Given information

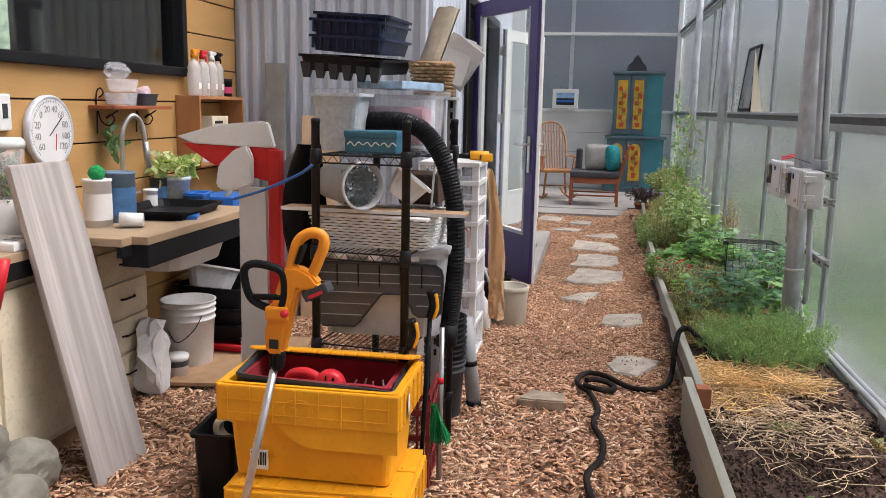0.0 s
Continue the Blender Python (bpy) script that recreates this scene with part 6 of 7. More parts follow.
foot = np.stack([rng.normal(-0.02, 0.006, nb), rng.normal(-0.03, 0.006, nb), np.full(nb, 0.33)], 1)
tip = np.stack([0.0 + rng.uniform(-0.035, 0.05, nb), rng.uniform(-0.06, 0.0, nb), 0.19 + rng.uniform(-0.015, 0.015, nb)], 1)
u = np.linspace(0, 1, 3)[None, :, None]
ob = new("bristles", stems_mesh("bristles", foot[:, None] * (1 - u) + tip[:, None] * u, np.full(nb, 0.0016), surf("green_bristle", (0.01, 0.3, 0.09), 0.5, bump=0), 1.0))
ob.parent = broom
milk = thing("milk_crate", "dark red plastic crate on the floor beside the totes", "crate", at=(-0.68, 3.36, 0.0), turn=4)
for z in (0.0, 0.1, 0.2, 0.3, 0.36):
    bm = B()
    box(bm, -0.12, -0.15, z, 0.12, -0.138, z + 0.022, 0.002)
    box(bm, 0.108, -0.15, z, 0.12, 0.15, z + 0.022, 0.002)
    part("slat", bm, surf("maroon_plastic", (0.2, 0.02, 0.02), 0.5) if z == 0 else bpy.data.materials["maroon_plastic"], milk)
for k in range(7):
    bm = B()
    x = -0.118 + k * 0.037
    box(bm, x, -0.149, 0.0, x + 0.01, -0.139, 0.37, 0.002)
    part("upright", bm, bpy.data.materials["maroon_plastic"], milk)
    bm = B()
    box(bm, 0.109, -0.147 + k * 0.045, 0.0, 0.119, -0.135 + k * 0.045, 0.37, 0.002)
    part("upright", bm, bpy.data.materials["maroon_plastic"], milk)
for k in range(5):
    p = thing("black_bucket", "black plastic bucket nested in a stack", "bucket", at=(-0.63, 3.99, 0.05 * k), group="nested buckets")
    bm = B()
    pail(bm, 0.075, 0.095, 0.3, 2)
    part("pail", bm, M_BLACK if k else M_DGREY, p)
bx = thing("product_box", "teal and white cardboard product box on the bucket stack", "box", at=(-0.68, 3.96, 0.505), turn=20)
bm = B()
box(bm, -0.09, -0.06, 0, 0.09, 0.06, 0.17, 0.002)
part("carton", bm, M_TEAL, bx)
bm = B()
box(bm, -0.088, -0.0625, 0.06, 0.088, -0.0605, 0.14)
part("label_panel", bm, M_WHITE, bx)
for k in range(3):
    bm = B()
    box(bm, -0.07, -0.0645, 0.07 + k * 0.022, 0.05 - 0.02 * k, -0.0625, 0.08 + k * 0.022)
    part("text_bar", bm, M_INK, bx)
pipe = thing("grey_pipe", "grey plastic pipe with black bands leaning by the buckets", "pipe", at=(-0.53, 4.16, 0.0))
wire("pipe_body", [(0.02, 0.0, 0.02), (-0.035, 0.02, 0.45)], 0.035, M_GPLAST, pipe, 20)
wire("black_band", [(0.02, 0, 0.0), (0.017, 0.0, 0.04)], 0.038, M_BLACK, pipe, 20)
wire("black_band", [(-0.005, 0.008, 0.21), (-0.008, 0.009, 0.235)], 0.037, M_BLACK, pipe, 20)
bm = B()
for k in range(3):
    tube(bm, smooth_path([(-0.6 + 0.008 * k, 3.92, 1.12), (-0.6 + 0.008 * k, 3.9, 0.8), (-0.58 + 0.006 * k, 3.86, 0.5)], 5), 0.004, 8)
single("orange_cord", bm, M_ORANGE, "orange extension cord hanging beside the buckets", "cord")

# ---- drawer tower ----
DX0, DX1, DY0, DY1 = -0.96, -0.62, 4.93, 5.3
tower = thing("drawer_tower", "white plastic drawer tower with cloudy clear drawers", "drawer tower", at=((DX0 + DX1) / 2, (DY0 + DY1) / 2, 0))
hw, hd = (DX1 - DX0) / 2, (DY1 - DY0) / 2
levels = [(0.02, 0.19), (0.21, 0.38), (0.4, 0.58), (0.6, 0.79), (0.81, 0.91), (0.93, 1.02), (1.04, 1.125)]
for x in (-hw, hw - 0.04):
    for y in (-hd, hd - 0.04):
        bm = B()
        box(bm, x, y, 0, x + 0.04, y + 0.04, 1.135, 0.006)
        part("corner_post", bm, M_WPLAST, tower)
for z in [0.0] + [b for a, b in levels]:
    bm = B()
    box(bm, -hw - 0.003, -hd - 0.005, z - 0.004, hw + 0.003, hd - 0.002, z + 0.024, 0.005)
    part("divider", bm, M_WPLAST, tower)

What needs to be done
Are you able to set down all the lines above exactly, without any pictures?

Solved problem
0.0 s
Continue the Blender Python (bpy) script that recreates this scene with part 6 of 7. More parts follow.
foot = np.stack([rng.normal(-0.02, 0.006, nb), rng.normal(-0.03, 0.006, nb), np.full(nb, 0.33)], 1)
tip = np.stack([0.0 + rng.uniform(-0.035, 0.05, nb), rng.uniform(-0.06, 0.0, nb), 0.19 + rng.uniform(-0.015, 0.015, nb)], 1)
u = np.linspace(0, 1, 3)[None, :, None]
ob = new("bristles", stems_mesh("bristles", foot[:, None] * (1 - u) + tip[:, None] * u, np.full(nb, 0.0016), surf("green_bristle", (0.01, 0.3, 0.09), 0.5, bump=0), 1.0))
ob.parent = broom
milk = thing("milk_crate", "dark red plastic crate on the floor beside the totes", "crate", at=(-0.68, 3.36, 0.0), turn=4)
for z in (0.0, 0.1, 0.2, 0.3, 0.36):
    bm = B()
    box(bm, -0.12, -0.15, z, 0.12, -0.138, z + 0.022, 0.002)
    box(bm, 0.108, -0.15, z, 0.12, 0.15, z + 0.022, 0.002)
    part("slat", bm, surf("maroon_plastic", (0.2, 0.02, 0.02), 0.5) if z == 0 else bpy.data.materials["maroon_plastic"], milk)
for k in range(7):
    bm = B()
    x = -0.118 + k * 0.037
    box(bm, x, -0.149, 0.0, x + 0.01, -0.139, 0.37, 0.002)
    part("upright", bm, bpy.data.materials["maroon_plastic"], milk)
    bm = B()
    box(bm, 0.109, -0.147 + k * 0.045, 0.0, 0.119, -0.135 + k * 0.045, 0.37, 0.002)
    part("upright", bm, bpy.data.materials["maroon_plastic"], milk)
for k in range(5):
    p = thing("black_bucket", "black plastic bucket nested in a stack", "bucket", at=(-0.63, 3.99, 0.05 * k), group="nested buckets")
    bm = B()
    pail(bm, 0.075, 0.095, 0.3, 2)
    part("pail", bm, M_BLACK if k else M_DGREY, p)
bx = thing("product_box", "teal and white cardboard product box on the bucket stack", "box", at=(-0.68, 3.96, 0.505), turn=20)
bm = B()
box(bm, -0.09, -0.06, 0, 0.09, 0.06, 0.17, 0.002)
part("carton", bm, M_TEAL, bx)
bm = B()
box(bm, -0.088, -0.0625, 0.06, 0.088, -0.0605, 0.14)
part("label_panel", bm, M_WHITE, bx)
for k in range(3):
    bm = B()
    box(bm, -0.07, -0.0645, 0.07 + k * 0.022, 0.05 - 0.02 * k, -0.0625, 0.08 + k * 0.022)
    part("text_bar", bm, M_INK, bx)
pipe = thing("grey_pipe", "grey plastic pipe with black bands leaning by the buckets", "pipe", at=(-0.53, 4.16, 0.0))
wire("pipe_body", [(0.02, 0.0, 0.02), (-0.035, 0.02, 0.45)], 0.035, M_GPLAST, pipe, 20)
wire("black_band", [(0.02, 0, 0.0), (0.017, 0.0, 0.04)], 0.038, M_BLACK, pipe, 20)
wire("black_band", [(-0.005, 0.008, 0.21), (-0.008, 0.009, 0.235)], 0.037, M_BLACK, pipe, 20)
bm = B()
for k in range(3):
    tube(bm, smooth_path([(-0.6 + 0.008 * k, 3.92, 1.12), (-0.6 + 0.008 * k, 3.9, 0.8), (-0.58 + 0.006 * k, 3.86, 0.5)], 5), 0.004, 8)
single("orange_cord", bm, M_ORANGE, "orange extension cord hanging beside the buckets", "cord")

# ---- drawer tower ----
DX0, DX1, DY0, DY1 = -0.96, -0.62, 4.93, 5.3
tower = thing("drawer_tower", "white plastic drawer tower with cloudy clear drawers", "drawer tower", at=((DX0 + DX1) / 2, (DY0 + DY1) / 2, 0))
hw, hd = (DX1 - DX0) / 2, (DY1 - DY0) / 2
levels = [(0.02, 0.19), (0.21, 0.38), (0.4, 0.58), (0.6, 0.79), (0.81, 0.91), (0.93, 1.02), (1.04, 1.125)]
for x in (-hw, hw - 0.04):
    for y in (-hd, hd - 0.04):
        bm = B()
        box(bm, x, y, 0, x + 0.04, y + 0.04, 1.135, 0.006)
        part("corner_post", bm, M_WPLAST, tower)
for z in [0.0] + [b for a, b in levels]:
    bm = B()
    box(bm, -hw - 0.003, -hd - 0.005, z - 0.004, hw + 0.003, hd - 0.002, z + 0.024, 0.005)
    part("divider", bm, M_WPLAST, tower)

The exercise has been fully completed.